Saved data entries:
** Begin **

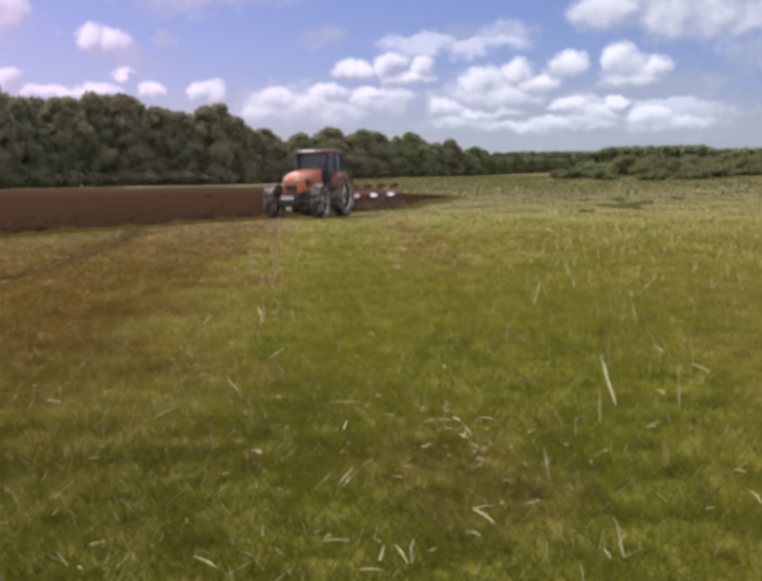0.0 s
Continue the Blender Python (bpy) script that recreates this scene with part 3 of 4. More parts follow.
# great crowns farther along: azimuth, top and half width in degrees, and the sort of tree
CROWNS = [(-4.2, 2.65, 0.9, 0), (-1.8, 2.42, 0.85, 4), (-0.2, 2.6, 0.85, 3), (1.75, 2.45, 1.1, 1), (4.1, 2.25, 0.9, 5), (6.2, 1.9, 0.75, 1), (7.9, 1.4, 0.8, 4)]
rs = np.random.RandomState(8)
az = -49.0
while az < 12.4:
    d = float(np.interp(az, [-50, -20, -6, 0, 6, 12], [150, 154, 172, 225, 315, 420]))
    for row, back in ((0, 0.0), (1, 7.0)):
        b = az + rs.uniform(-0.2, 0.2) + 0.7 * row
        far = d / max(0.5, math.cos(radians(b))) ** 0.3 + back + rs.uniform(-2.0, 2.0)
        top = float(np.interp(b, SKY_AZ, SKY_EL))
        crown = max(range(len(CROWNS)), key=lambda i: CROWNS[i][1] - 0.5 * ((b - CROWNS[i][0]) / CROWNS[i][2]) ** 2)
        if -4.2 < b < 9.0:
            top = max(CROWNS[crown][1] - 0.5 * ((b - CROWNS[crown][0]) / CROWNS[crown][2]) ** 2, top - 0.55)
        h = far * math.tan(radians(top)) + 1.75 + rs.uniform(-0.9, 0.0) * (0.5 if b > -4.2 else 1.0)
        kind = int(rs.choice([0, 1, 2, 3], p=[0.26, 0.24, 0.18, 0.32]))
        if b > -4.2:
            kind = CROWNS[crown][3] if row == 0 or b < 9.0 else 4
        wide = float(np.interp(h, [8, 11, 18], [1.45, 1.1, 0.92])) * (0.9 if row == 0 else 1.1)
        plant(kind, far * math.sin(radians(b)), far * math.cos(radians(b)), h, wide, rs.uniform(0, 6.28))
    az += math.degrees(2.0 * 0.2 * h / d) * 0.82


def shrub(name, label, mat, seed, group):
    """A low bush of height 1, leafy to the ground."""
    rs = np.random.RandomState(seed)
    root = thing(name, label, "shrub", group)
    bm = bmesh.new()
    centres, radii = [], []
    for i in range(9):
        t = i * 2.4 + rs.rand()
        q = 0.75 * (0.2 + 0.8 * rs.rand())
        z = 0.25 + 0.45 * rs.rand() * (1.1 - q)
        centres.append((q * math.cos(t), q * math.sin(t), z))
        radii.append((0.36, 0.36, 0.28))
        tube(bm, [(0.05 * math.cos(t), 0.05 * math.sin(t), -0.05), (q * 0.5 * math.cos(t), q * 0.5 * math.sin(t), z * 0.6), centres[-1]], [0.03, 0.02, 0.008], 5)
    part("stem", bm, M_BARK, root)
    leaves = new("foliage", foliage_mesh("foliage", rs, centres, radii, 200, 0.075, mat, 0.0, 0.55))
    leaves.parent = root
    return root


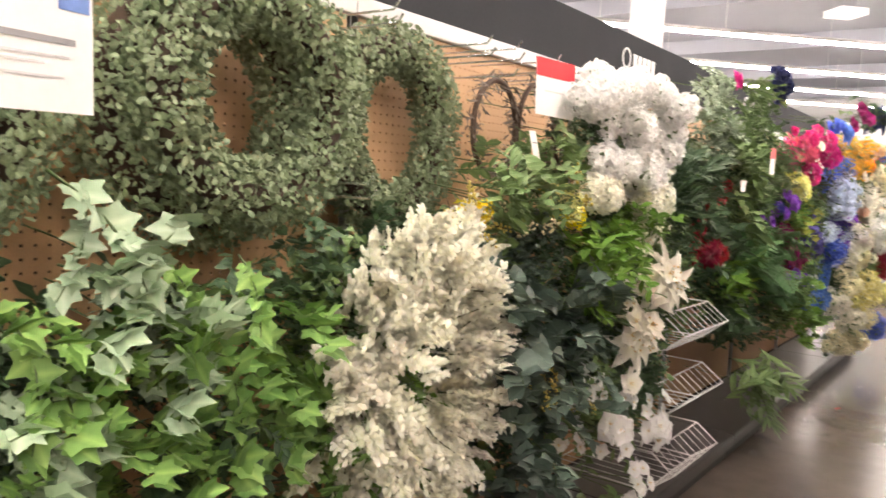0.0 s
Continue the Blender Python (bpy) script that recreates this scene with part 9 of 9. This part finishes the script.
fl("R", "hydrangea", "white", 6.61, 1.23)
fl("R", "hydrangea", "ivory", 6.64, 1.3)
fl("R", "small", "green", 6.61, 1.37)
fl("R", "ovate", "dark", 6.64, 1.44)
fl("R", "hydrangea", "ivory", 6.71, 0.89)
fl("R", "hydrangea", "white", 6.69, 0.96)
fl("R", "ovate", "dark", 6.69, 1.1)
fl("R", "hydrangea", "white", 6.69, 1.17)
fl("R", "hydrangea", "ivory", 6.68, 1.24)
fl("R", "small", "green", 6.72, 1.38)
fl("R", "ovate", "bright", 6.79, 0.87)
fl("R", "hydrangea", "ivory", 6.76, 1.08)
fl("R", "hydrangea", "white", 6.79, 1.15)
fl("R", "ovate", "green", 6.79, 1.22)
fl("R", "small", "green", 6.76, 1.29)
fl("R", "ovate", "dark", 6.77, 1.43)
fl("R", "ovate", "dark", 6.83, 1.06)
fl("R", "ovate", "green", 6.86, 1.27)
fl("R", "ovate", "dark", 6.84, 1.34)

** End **

Exercise:
Write out, word for word, the line containing "finishes the script." and every line after it to the end of the data above.

Response:
Continue the Blender Python (bpy) script that recreates this scene with part 9 of 9. This part finishes the script.
fl("R", "hydrangea", "white", 6.61, 1.23)
fl("R", "hydrangea", "ivory", 6.64, 1.3)
fl("R", "small", "green", 6.61, 1.37)
fl("R", "ovate", "dark", 6.64, 1.44)
fl("R", "hydrangea", "ivory", 6.71, 0.89)
fl("R", "hydrangea", "white", 6.69, 0.96)
fl("R", "ovate", "dark", 6.69, 1.1)
fl("R", "hydrangea", "white", 6.69, 1.17)
fl("R", "hydrangea", "ivory", 6.68, 1.24)
fl("R", "small", "green", 6.72, 1.38)
fl("R", "ovate", "bright", 6.79, 0.87)
fl("R", "hydrangea", "ivory", 6.76, 1.08)
fl("R", "hydrangea", "white", 6.79, 1.15)
fl("R", "ovate", "green", 6.79, 1.22)
fl("R", "small", "green", 6.76, 1.29)
fl("R", "ovate", "dark", 6.77, 1.43)
fl("R", "ovate", "dark", 6.83, 1.06)
fl("R", "ovate", "green", 6.86, 1.27)
fl("R", "ovate", "dark", 6.84, 1.34)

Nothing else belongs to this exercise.